"A man speaks English well."
Translation:남자는 영어를 잘합니다.
Yes and no. Here they're emphasizing that something is done well, which is why I think they decided to put the two together. Technically, this sentence can be written completely together without change in meaning, i.e.:
But I do agree with you, it would be easier to decipher for beginners to the language.
You should download a Korean keyboard xD
To answer your question, no 잘합니다 is not the verb for "to do well," but it does mean to do well. It's rather a mix of two words
잘 - well
하다 - to do
They wrote the two together here purely for emphasis, but I think it would be a lot less confusing if they just took them apart.

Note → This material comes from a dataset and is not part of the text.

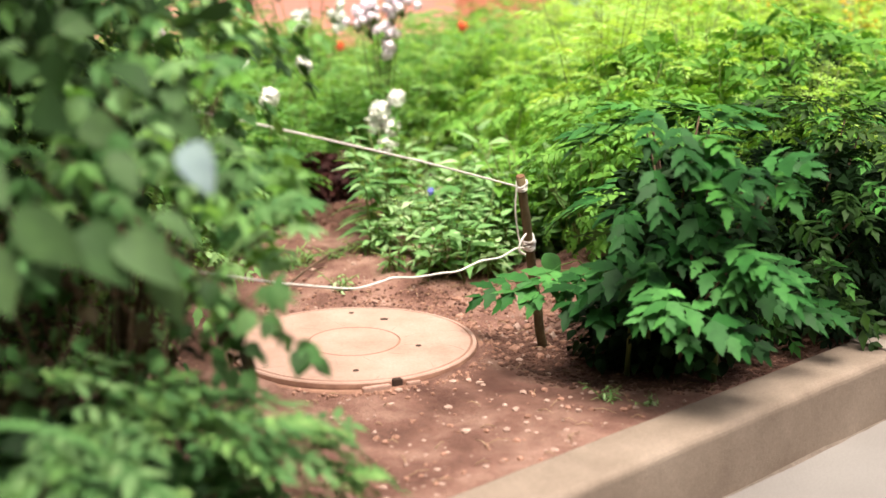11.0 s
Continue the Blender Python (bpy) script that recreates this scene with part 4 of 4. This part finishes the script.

In terms of Japanese and Korean grammar:
이/가 are subject marking particles and 을/를 are object marking particles, which I believe would be respectively wa for subjects in Japanese, and wo for objects (correct me if I'm wrong please). So, if you said:
남자는 영어가 잘 합니다 - As for the man, the English does well
and if you say:
남자는 영어를 잘 합니다 - As for the man, the English is done well
The idea is the same as in English, whatever is doing the verb is the subject, and whatever is receiving the action of the verb is the object. In Korean and Japanese, and many other languages, whatever the overall arching idea of the sentence or conversation is, is the topic. For instance, if you're talking about a woman for a few minutes, and then shift gears and start talking about another woman, you would use 은/는:
A: 와! 저 여자가 참 예쁘네요!
B: 네 그렇죠! 그런데 저의 옆에 있는 아내는 더 예쁜 것 같아요.